Thursday, March 04, 2010

Wishful sinful

Books at my bedside

When I was watching the Olympics the other day, I was talking about how sick I get of hearing the American anthem played again and again and again. They only play the medal ceremonies if an American wins, and never when anyone else wins. Why don’t they play another country’s anthem every once in a while? Just to fool us into believing that we’re the best at everything? A friend said, “Maybe because the point of the Olympics is cheering on your country.”

I responded, without hesitation, “And if Thailand was on the stand, I’d be pretty excited.”

I’m not Thai, and I never will be, as much as I hope--but it’s crazy how deeply ingrained that identity still is in my psyche. It just makes me think about myself as a child, and all of us missionary kids, and how confused we all must be, and how amazing it is and how much it sucks at the same time. I had my country taken away from me. Twice. And not just my country, but everything that comes along with a country. An identity. The food that speaks to me of home. A whole language.

Lately, when I’m hungry, I’ve been trying to think about what I’m really hungry for, and if I think hard I’m almost always craving a bowl of Thai street noodles, guiteaw nam. Something I absolutely can’t buy in this country, at any price. I can find approximations, but the food that comforts me the most is forever distant. Twelve time zones and $1000 away.

The same thing with certain words. I find myself reaching for concepts that aren’t available in English but still resonate with my core.
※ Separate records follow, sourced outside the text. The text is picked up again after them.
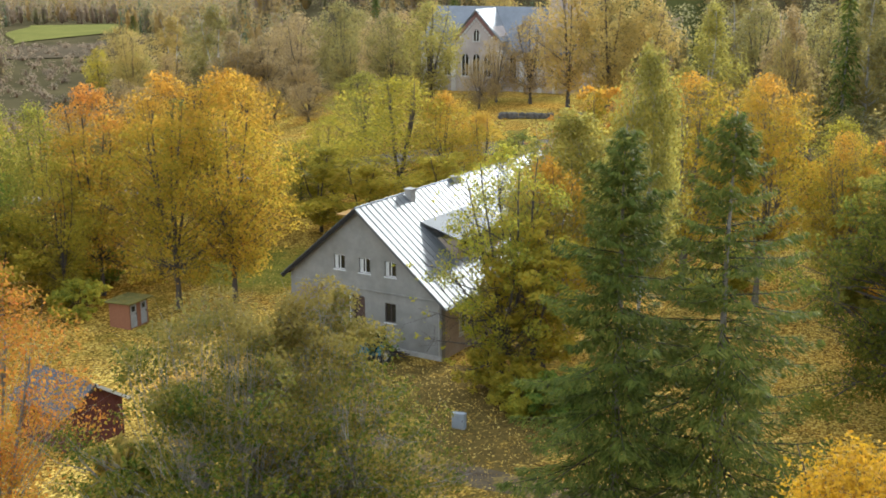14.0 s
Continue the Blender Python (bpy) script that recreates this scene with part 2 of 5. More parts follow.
def raw_mesh(name, verts, faces):
    """A mesh from numpy arrays; faces all have the same number of corners."""
    me = bpy.data.meshes.new(name)
    v, f = np.asarray(verts, dtype=np.float32), np.asarray(faces, dtype=np.int32)
    me.vertices.add(len(v))
    me.vertices.foreach_set("co", v.ravel())
    k = f.shape[1]
    me.loops.add(f.size)
    me.loops.foreach_set("vertex_index", f.ravel())
    me.polygons.add(len(f))
    me.polygons.foreach_set("loop_start", np.arange(0, f.size, k, dtype=np.int32))
    me.update(calc_edges=True)
    return me


def part(name, data, mat, parent=None, label=""):
    """One mesh object from a bmesh or mesh, under a thing or a part."""
    if isinstance(data, bmesh.types.BMesh):
        me = bpy.data.meshes.new(name)
        data.to_mesh(me)
        data.free()
    else:
        me = data
    if mat:
        me.materials.append(mat)
    ob = new(name, me)
    ob.parent = parent
    if label:
        ob["label"] = label
    return ob


def thing(name, label, category, at=(0, 0, 0), turn=0.0, group="", kind=""):
    ob = new(name)
    ob.matrix_world = pose(*at, 0, 0, turn)
    return tagged(ob, label, category, group, kind)


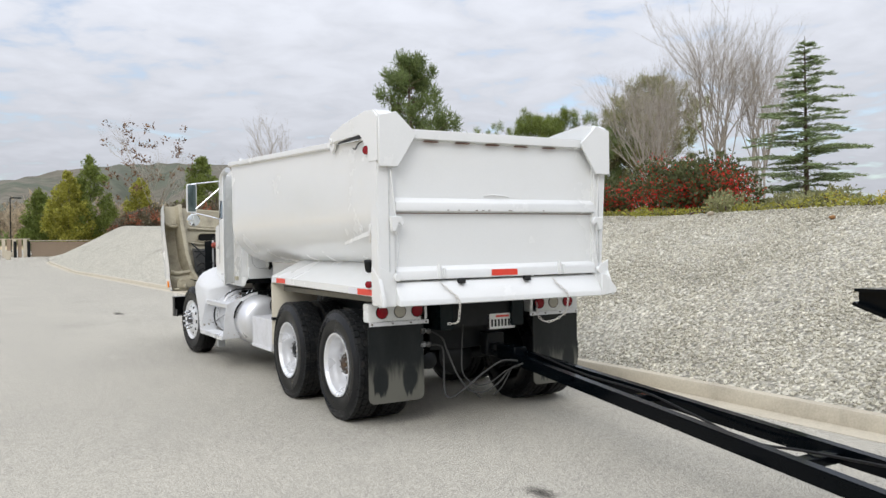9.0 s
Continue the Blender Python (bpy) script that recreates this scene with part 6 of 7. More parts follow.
cab = part("cab", cab_shell(), M["white"], truck, "white steel cab with riveted rear panel", bevel=0.045, segs=3, m=CAB)
for s in (1, -1):
    # door with a gap round it
    def rr_rect(y0, y1, z0, z1, r):
        pts = []
        for cy, cz, a0 in ((y1 - r, z1 - r, 0), (y0 + r, z1 - r, 90), (y0 + r, z0 + r, 180), (y1 - r, z0 + r, 270)):
            for k in range(6):
                a = radians(a0 + 18 * k)
                pts.append((cy + r * math.cos(a), cz + r * math.sin(a)))
        return pts
    bm = prism(bmesh.new(), rr_rect(18.79, 19.655, 1.318, 2.845, 0.10), "x", sides(CL - 0.001, s), sides(CL - 0.004, s))
    dg = part("door_gap", bm, M["ink"], cab)
    bm = prism(bmesh.new(), rr_rect(18.80, 19.645, 1.328, 2.835, 0.095), "x", sides(CL, s), sides(CL - 0.012, s))
    door = part("cab_door", bm, M["white"], cab, "white cab door", bevel=0.004)
    bm = prism(bmesh.new(), [(18.88, 2.30), (19.585, 2.26), (19.56, 2.40), (19.40, 2.76), (19.36, 2.785), (18.88, 2.785)], "x", sides(CL - 0.0125, s), sides(CL - 0.0155, s))
    part("door_window", bm, M["glass"], door, "dark side window")
    part("window_trim", tube(bmesh.new(), [(sides(CL - 0.014, s), y, z) for y, z in ((18.87, 2.295), (19.59, 2.255), (19.565, 2.40), (19.41, 2.765), (19.365, 2.795), (18.87, 2.795), (18.87, 2.295))], 0.010, 6), M["rubber"], door)
    bm = prism(bmesh.new(), [(18.87, 1.45), (18.95, 1.46), (18.95, 1.545), (18.87, 1.54)], "x", sides(CL - 0.0125, s), sides(CL - 0.02, s))
    hd = part("door_handle", bm, M["engine"], door, "chrome door handle in a dark recess", bevel=0.003)
    # the bright paddle itself; the darker plate behind it is the recess
    part("handle_recess", boxm(min(sides(CL - 0.0205, s), sides(CL - 0.0195, s)), max(sides(CL - 0.0205, s), sides(CL - 0.0195, s)), 18.905, 18.94, 1.475, 1.526), M["chrome"], hd)
    part("door_lock", cylm((sides(CL - 0.012, s), 18.93, 1.585), (sides(CL - 0.018, s), 18.93, 1.585), 0.010, 12), M["chrome"], door)
    for k in range(14):
        z = 1.50 + k * 0.055
        part("door_hinge", cylm((sides(CL - 0.012, s), 19.643, z), (sides(CL - 0.012, s), 19.643, z + 0.046), 0.007, 8), M["grey_steel"], door)
    bm = tube(bmesh.new(), spline([(sides(CL - 0.01, s), 18.72, 1.31), (sides(CL - 0.055, s), 18.735, 1.345), (sides(CL - 0.06, s), 18.745, 1.42), (sides(CL - 0.06, s), 18.745, 2.1), (sides(CL - 0.05, s), 18.745, 2.55), (sides(CL - 0.01, s), 18.74, 2.60)]), 0.014, 10)
    part("grab_rail", bm, M["chrome"], cab, "tall chrome grab rail")
    # cab side extender
    plan = [(-0.40, 18.635), (-0.50, 18.555), (-0.57, 18.465), (-0.62, 18.345)]
    plan += [(-0.608, 18.340), (-0.56, 18.456), (-0.492, 18.545), (-0.393, 18.624)]
    bm = prism(bmesh.new(), [(sides(x, s), y) for x, y in plan], "z", 1.205, 2.90)
    for v in bm.verts:
        if v.co.z < 1.3 and v.co.y < 18.47:
            v.co.z -= 0.01 if v.co.y > 18.4 else 0.03
    ex_ = part("side_extender", bm, M["white"], cab, "narrow flared white cab side extender", bevel=0.004)
    part("hinge_rod", cylm((sides(-0.405, s), 18.60, 1.16), (sides(-0.405, s), 18.60, 2.72), 0.009, 8), M["white"], ex_)
    part("extender_hinge", boxm(min(sides(CL - 0.04, s), sides(CL, s)), max(sides(CL - 0.04, s), sides(CL, s)), 18.50, 18.62, 1.25, 1.31), M["cream"], ex_, bevel=0.005)
    part("extender_hinge", boxm(min(sides(CL - 0.04, s), sides(CL, s)), max(sides(CL - 0.04, s), sides(CL, s)), 18.50, 18.62, 2.25, 2.31), M["cream"], ex_, bevel=0.005)
    # mirrors
    px = -0.866
    bm = prism(bmesh.new(), rr_rect(0, 0.155, 0, 0.47, 0.03), "y", -0.03, 0.03)
    mm = CAB @ Matrix.Translation((sides(px - 0.02, s) - (0 if s == 1 else 0.155), 19.63, 2.36))
    mi = part("door_mirror", bm, M["alum"], truck, "tall framed side mirror on tube arms", bevel=0.01, m=mm)
    c = new("mirror_glass", mesh_of("mirror_glass", prism(bmesh.new(), rr_rect(0.014, 0.141, 0.014, 0.456, 0.02), "y", -0.033, -0.0305), M["mirror"]))
    c.parent = mi
    for pts in ([(sides(px + 0.06, s), 19.63, 2.83), (sides(CL - 0.01, s), 19.50, 2.88)], [(sides(px + 0.06, s), 19.63, 2.36), (sides(CL - 0.01, s), 19.52, 2.24)],
                [(sides(px + 0.06, s), 19.63, 2.83), (sides(px + 0.06, s), 19.63, 2.30)], [(sides(px + 0.1, s), 19.61, 2.40), (sides(CL - 0.01, s), 19.50, 2.78)]):
        part("mirror_arm", tube(bmesh.new(), pts, 0.011, 8), M["chrome"], truck, m=CAB)
    cv = lathe(bmesh.new(), [(0.0005, 0.05), (0.05, 0.045), (0.09, 0.02), (0.098, 0.0), (0.09, -0.008), (0.0005, -0.022)], 28, "y", (sides(px + 0.0, s), 19.21, 2.219))
    part("convex_mirror", cv, M["convex_glass"], truck, "round convex mirror", m=CAB)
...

Phrases like maipenlai, or sanuk, or pai teaw, concepts that explain the fundamental Thai attitude towards life, that it’s something to be enjoyed and not taken too seriously. Or a word like reaproy, that conveys so much more than neatness, but the sense that everything is in its right place, exactly where it’s supposed to be, utterly lacking in chaos. Or lumbak, a word that I didn’t even know wasn’t English for a long time, but means difficult, strenuous, requiring the absolute best of a person.

Thai also has a fantastic concept called jai, which is closest to the English idea of heart. It’s also more than heart, closer to the soul, or the idea of heart center we use in yoga. I find myself associating the ancient Sanskrit yogi words with Thai words, often. In Thai, you don’t say you’re happy. You say deejai, which means, literally, “good heart.” In Thailand, I was forever discovering new conjunctions of adjectives with jai that conveyed different ideas that explained how the heart worked, the different ways hearts and people can be.

I’m doing a horrible job of interpreting the concept. I don’t know how. My point comes back to that passage from Solomon. More and more his wellspring of life becomes something closer to jai. Because the jai is my life’s wellspring, the source from which everything else flows. The more I think about that verse, the more I think that a more accurate translation would be: Protect your jai, for it is the source of your prana.

Now there’s a life philosophy I can get on board with.

1 comment:

wfrenn said...

Wow! You're impressive. Still reading your blog!